Los tragaluces en la cubierta de la gigantesca nave iluminan la gran cuadrícula de unos establos coyunturales asfaltados con follaje y ocupados por vacas de todas las edades, tamaños, color político y capacidad pulmonar para el mugido impaciente. Es un inmenso mercadillo donde en vez de pulseritas te ofrecen vacas, que por cierto es de donde salen mayormente las pulseritas. Los compradores regatean con los ganaderos en mitad de un concierto de mugidos que a uno le ponían de mucho mejor humor que los gorgoritos de Ana Torroja que llevaba el busero a todo trapo. El olor es fuerte, digamos que como para apoyarse en él y no caerse, pero la pituitaria desiste de la queja a los diez minutos.
Me acerqué a un redil de terneritas que mugían como si se lo fuesen a prohibir. Aquello parecía un spot de Norit a lo bestia. No recuerdo qué escritor disertó sobre la calidad humana de la faz vacuna, pero es una verdad: sus ojos miran cándidos, como los de un becario. Metí la mano entre los barrotes para acariciar el testuz de una preciosa vaquita castaña que se retiró aterrada de golpe, pisoteando a su pobre hermana que pacía inocentemente detrás de ella. Probé a acariciar a otras, pero nada. Al ir a tocarlas se retraían flechadas como niñas pijas en discoteca de moda. No tengo suerte con el tema últimamente, qué se la va a hacer. Lo cierto es que al mirarlas, tan tiernas, se le hacía a uno la boca agua...

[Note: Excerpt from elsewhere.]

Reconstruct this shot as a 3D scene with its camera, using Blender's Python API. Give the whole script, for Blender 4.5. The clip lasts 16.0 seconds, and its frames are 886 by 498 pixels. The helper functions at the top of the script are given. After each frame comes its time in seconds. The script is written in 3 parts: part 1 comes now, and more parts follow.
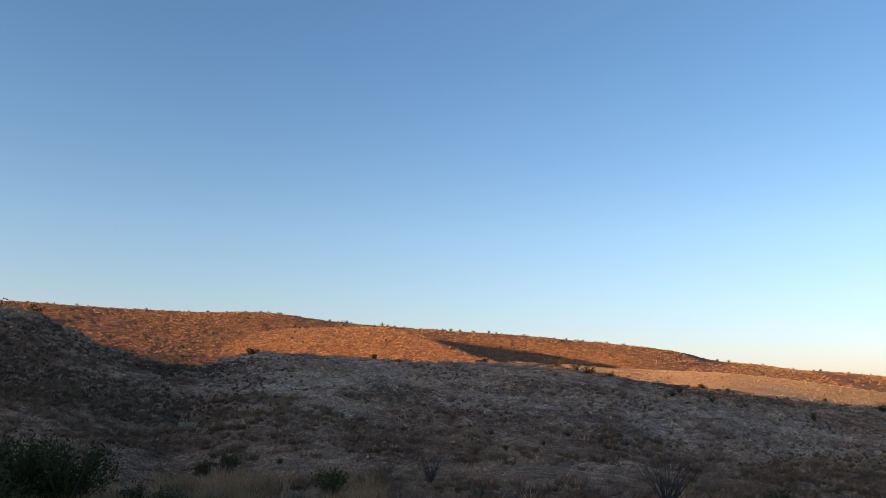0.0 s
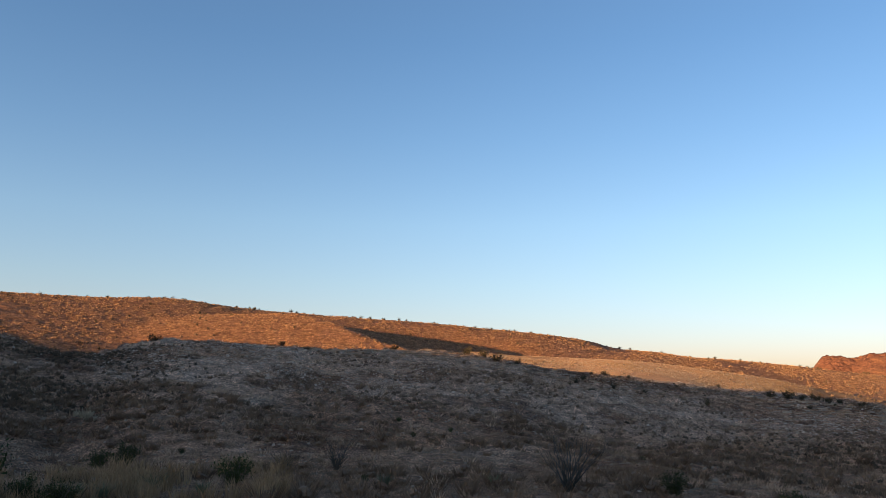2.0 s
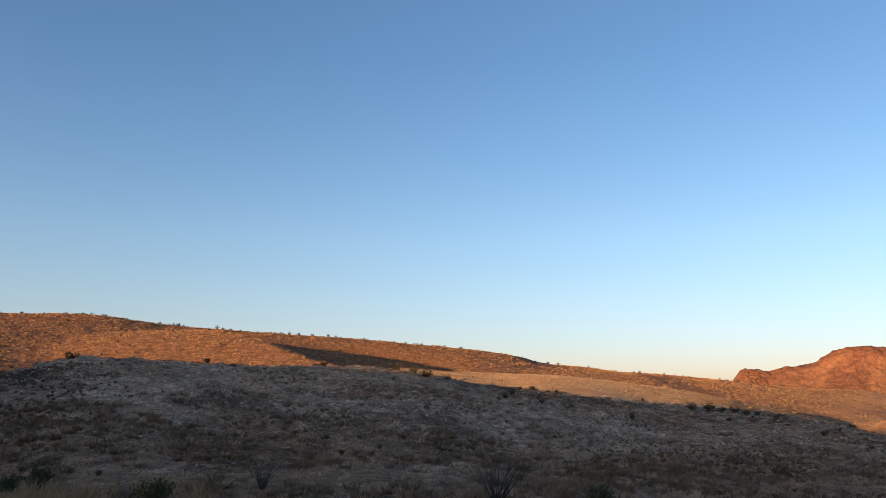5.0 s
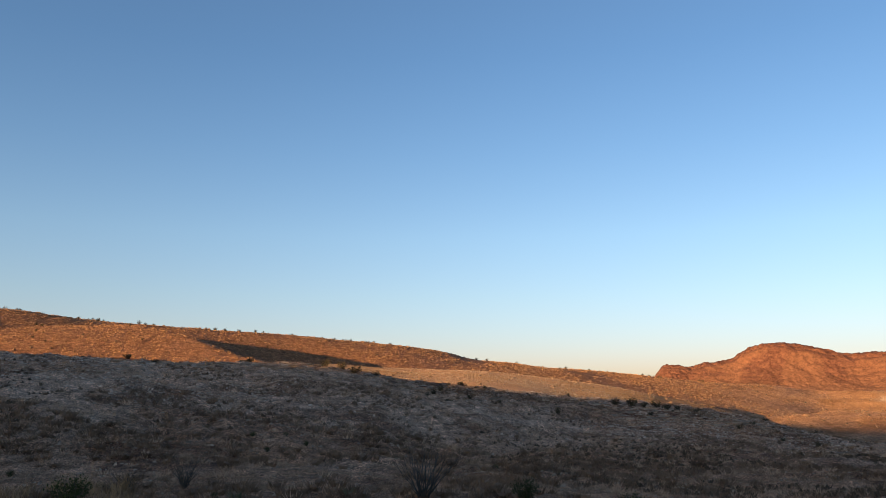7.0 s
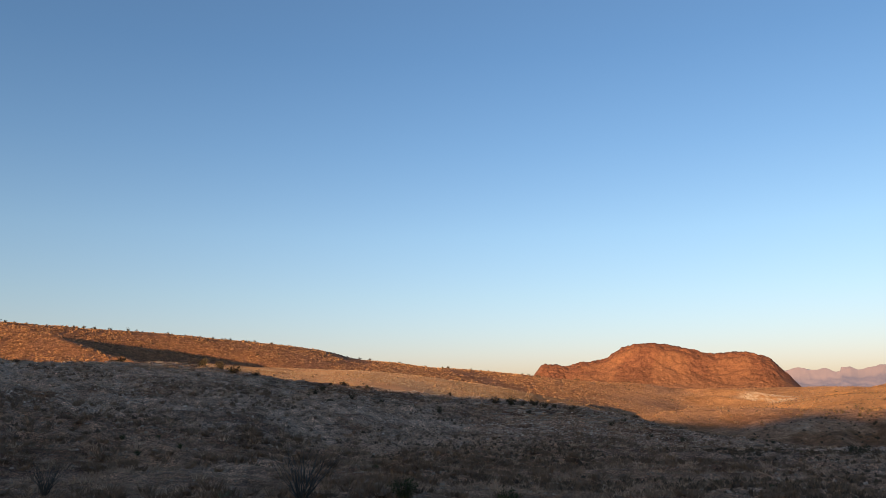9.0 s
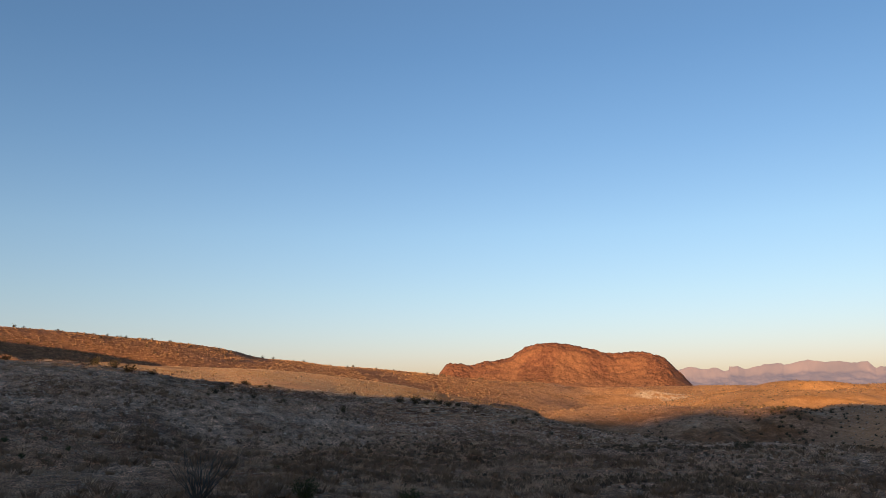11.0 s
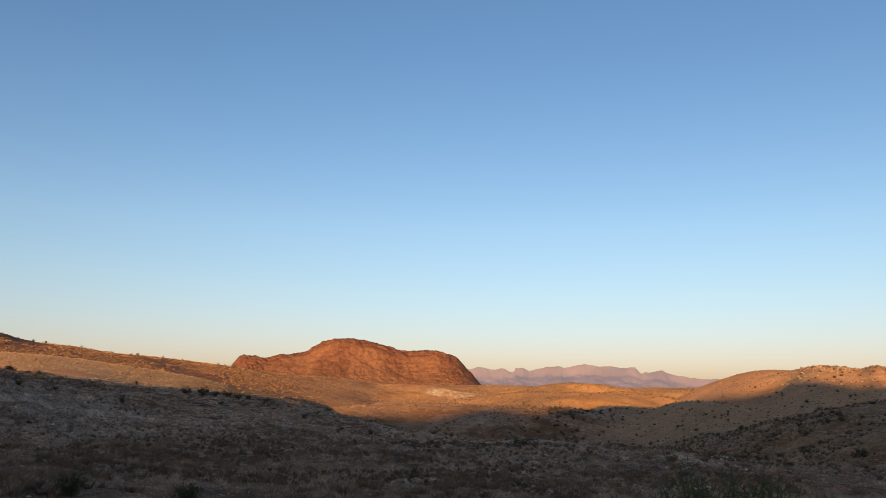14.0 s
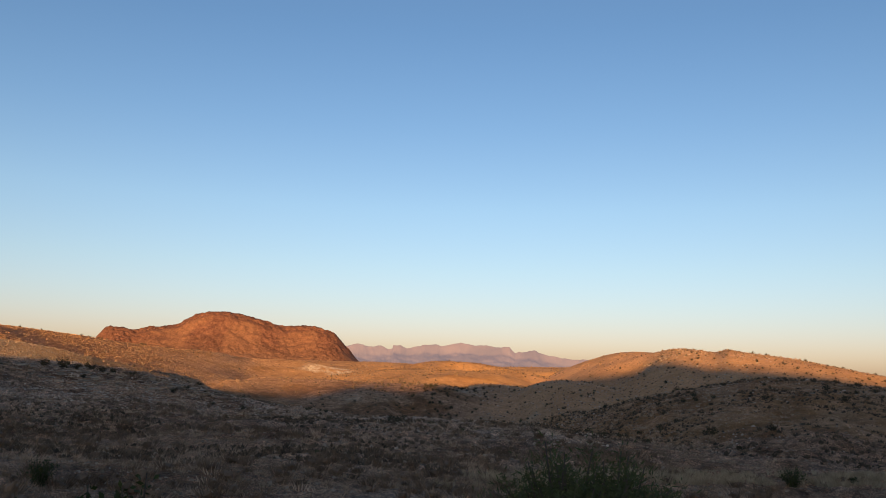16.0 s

Entonces uno de los pastores descorrió un cerrojo y una estampida de miniaturísticos bóvidos -de raza frisona, según me informé- enfiló al trote el pasillo central donde me hallaba, como en una suerte de San Fermín inofensivo y bufo. De hecho, al llegar a mi altura dejaban educadamente de correr y se quedaban quietas hasta que yo me apartara, lo que hice rápidamente para no cabrear a los ganaderos, cuyas largas varas me preocupaban bastante más que los inexistentes pitones de la ternerada. Hay que decir, sin embargo, que en mi experiencia de este verano los ganaderos de feria acreditan mejor carácter que los marineros de lonja. En cuanto supieron que era periodista, se prestaron a iniciarme en la ciencia vacuna con esa socarronería sabia del agro, sanchopancesca, que los tontos de ciudad confunden con simpleza. Por ejemplo: la raza que lo peta aquí es la tudanca, autóctona de Cantabria. Viene a ser como el Infiniti de las vacas. Una tudanca es la vaca que se compraría Ric Costa, por tanto. Con un mes te salen por 100 euritos de nada; y ya crecida, vaca hecha y derecha, entre los 250 y los 350. Al alejarme de allí, con los bajos del pantalón completamente estercolizados, me despidieron: “Escribe bien de esto, ¿eh?”
¿Y cómo no escribir bien de seres tan inocentes y sabrosos?